Humans cannot scale to the amount of Threat Intelligence being generated. While the Security Community has mastered the use of machine readable feeds from OSINT systems or third party vendors, these usually provide IOCs or IOAs without contextual information. On the other hand, we have rich textual data that describes the operations of cyber attackers, their tools, tactics and procedures; contained in internal incident response reports, public blogs and white papers. Today, we can't automatically consume or use these data because they are composed of unstructured text. Threat Analysts manually go through them to extract information about adversaries most relevant to their threat model, but that manual work is a bottleneck for time and cost.

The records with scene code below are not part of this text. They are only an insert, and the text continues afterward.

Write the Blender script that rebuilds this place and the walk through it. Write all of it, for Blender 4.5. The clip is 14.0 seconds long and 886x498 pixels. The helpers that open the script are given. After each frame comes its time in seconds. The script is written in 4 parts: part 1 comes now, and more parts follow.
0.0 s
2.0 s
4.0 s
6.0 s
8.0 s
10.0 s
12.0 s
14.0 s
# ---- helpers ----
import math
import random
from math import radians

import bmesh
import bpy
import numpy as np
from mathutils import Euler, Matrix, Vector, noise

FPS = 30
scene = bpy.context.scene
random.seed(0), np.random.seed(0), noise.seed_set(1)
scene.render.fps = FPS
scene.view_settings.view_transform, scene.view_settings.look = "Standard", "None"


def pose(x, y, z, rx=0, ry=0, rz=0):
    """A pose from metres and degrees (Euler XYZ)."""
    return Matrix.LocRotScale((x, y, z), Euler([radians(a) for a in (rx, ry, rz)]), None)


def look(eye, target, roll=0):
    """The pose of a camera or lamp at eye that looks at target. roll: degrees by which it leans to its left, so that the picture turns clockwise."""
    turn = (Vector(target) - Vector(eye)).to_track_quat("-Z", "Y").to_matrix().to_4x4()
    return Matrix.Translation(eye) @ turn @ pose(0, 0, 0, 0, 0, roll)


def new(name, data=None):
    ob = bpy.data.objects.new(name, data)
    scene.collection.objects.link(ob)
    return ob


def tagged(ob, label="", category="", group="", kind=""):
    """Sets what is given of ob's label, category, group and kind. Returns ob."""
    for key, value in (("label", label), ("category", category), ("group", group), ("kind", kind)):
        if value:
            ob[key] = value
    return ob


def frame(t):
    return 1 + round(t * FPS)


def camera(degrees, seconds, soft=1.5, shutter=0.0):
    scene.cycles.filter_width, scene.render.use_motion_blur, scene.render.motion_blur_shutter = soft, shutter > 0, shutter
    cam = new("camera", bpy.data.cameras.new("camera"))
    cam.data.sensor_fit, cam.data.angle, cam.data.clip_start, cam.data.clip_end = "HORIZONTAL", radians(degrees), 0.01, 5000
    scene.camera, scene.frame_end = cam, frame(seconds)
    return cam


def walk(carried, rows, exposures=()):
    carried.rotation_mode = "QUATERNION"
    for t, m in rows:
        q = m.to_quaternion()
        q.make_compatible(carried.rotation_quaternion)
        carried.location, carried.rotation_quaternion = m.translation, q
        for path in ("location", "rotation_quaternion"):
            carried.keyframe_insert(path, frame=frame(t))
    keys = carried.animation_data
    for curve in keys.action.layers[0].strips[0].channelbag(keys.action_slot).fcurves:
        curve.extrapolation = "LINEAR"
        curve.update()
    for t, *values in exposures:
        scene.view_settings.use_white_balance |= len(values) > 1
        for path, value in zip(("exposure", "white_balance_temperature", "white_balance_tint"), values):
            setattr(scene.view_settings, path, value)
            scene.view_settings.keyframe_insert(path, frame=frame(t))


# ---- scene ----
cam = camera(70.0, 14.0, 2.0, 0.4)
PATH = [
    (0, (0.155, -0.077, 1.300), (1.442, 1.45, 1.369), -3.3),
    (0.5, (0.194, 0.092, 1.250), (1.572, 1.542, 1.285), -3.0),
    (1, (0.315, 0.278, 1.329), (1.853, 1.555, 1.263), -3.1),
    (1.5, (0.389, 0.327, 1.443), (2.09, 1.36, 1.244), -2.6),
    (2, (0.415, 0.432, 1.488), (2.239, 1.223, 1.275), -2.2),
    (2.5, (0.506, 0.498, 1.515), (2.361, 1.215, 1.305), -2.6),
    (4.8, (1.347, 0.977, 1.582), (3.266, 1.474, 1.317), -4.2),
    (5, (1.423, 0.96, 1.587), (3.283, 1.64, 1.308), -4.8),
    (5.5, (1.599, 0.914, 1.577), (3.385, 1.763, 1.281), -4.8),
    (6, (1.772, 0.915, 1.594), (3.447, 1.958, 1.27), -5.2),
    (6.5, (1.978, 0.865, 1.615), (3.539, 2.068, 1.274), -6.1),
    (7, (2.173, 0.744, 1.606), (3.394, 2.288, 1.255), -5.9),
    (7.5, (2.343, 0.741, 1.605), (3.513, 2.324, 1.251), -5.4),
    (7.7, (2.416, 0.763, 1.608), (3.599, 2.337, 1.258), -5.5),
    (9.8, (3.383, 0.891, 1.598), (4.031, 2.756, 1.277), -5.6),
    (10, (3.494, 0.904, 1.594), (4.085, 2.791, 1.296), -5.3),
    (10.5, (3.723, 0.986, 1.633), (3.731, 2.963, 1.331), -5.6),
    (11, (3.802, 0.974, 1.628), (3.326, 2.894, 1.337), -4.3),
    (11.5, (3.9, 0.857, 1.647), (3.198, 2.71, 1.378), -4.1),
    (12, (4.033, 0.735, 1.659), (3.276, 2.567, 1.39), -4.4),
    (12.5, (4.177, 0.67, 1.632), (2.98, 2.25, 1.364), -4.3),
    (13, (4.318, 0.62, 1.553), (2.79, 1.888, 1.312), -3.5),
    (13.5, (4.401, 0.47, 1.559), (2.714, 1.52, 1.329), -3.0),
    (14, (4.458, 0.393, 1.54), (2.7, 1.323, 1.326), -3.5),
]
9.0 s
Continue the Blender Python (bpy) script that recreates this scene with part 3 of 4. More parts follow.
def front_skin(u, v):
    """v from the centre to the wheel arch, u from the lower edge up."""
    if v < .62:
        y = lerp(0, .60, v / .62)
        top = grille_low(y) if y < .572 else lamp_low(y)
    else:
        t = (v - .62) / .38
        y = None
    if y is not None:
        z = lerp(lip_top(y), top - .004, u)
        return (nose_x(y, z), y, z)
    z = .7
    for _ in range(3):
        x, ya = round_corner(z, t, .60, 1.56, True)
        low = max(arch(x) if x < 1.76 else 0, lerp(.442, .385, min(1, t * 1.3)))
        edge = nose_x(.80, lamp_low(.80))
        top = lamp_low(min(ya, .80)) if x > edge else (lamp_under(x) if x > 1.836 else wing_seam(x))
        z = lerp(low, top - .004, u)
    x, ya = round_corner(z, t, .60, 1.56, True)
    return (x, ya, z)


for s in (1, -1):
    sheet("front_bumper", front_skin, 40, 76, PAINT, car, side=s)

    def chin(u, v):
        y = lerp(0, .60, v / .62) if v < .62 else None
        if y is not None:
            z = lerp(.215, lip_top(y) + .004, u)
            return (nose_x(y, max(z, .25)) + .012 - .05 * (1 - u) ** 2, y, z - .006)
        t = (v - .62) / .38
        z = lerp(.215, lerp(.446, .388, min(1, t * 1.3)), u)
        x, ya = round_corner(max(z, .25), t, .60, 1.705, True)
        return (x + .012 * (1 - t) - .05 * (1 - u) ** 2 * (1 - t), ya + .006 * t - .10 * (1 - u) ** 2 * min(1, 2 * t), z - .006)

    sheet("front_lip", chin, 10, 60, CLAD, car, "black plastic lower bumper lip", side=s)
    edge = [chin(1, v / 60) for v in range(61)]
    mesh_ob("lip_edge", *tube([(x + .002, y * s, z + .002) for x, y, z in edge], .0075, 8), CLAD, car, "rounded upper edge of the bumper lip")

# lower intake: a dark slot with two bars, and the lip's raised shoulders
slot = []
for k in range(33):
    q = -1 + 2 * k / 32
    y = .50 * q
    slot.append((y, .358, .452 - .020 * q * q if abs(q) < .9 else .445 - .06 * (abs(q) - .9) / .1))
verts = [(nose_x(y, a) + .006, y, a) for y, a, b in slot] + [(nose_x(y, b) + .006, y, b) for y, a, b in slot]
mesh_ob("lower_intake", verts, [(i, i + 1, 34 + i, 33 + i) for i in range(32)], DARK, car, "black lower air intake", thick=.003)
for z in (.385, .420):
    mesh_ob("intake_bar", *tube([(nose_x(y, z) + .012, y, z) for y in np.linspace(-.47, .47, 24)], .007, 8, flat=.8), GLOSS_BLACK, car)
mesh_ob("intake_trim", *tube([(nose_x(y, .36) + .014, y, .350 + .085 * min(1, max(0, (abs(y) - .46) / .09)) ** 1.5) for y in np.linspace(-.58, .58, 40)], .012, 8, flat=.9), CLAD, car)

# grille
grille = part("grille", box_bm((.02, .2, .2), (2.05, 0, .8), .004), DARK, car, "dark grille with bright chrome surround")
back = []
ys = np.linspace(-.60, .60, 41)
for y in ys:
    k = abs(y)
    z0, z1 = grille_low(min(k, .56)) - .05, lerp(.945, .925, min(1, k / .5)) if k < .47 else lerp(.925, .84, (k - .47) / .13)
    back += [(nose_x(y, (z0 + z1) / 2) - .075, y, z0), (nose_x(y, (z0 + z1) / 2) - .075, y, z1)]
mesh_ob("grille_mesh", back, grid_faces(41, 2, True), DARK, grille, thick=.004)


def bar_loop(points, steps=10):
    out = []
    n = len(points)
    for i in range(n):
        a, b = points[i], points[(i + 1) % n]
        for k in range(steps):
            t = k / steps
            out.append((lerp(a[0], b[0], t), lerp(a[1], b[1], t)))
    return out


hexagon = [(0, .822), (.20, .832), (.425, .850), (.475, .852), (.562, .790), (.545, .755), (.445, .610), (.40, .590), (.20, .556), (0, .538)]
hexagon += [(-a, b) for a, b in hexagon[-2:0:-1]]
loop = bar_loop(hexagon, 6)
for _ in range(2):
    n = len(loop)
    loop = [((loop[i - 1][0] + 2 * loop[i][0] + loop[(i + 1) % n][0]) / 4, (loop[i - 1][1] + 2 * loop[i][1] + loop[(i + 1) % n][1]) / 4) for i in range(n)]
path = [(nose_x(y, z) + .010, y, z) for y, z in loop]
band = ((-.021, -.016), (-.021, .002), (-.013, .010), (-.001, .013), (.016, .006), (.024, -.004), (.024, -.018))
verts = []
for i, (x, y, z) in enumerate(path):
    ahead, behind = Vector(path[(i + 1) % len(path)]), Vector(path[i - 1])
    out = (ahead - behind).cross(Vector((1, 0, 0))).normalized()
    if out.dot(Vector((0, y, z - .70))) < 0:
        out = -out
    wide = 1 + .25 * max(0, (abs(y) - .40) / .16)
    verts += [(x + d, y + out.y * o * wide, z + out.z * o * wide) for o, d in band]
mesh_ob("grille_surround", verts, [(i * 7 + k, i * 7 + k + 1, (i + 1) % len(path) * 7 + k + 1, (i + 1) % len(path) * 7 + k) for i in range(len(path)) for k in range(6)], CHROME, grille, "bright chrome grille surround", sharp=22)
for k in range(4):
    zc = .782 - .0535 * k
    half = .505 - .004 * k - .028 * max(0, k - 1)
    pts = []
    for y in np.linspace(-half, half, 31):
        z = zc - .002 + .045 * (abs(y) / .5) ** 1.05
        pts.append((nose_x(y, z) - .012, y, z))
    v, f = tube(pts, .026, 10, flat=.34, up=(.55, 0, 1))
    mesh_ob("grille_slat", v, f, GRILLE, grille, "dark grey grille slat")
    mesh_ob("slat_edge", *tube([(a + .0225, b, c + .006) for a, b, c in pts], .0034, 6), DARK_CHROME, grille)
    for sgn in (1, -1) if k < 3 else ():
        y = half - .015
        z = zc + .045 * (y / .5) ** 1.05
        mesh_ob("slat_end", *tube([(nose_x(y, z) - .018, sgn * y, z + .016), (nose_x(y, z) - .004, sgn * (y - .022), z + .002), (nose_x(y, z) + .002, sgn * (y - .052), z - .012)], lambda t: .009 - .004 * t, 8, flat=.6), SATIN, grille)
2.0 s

In this project we will automate this process using Machine Learning. We will share how we can use ML for Custom Entity Extraction to automatically extract entities specific to the cyber security domain from unstructured text. We will also share how this system can be used to generate insights such as:
- Identify patterns of attacks an enterprise may have faced
- Analyze the most effective attacker techniques against the enterprise they are defending
- Extract trends of techniques used in the overall eco-system or a specific vertical industry
These insights can be used to make data backed decisions about where to invest in the defenses of an enterprise. And in this talk we will describe our solution for building an entity extraction system from public domain text specific to the security domain; using opensource ML tooling. The goal is to enable applied researchers to extract TI insights automatically, at scale and in real time.
We will cover:
- The importance of this process for threat intelligence and share some examples of actionable insights we can provide as a result of this research
- Overall Architecture of the system and ML principles used
- How we automatically created a training dataset for our domain using a dictionary of entities
- Supervised and unsupervised featurization methods we experimented with
- Experimentation and results from Statistical Modeling methods and Deep Learning Methods
- Recommendations and resources for Applied Researchers who may want to implement their own TI Extraction pipeline.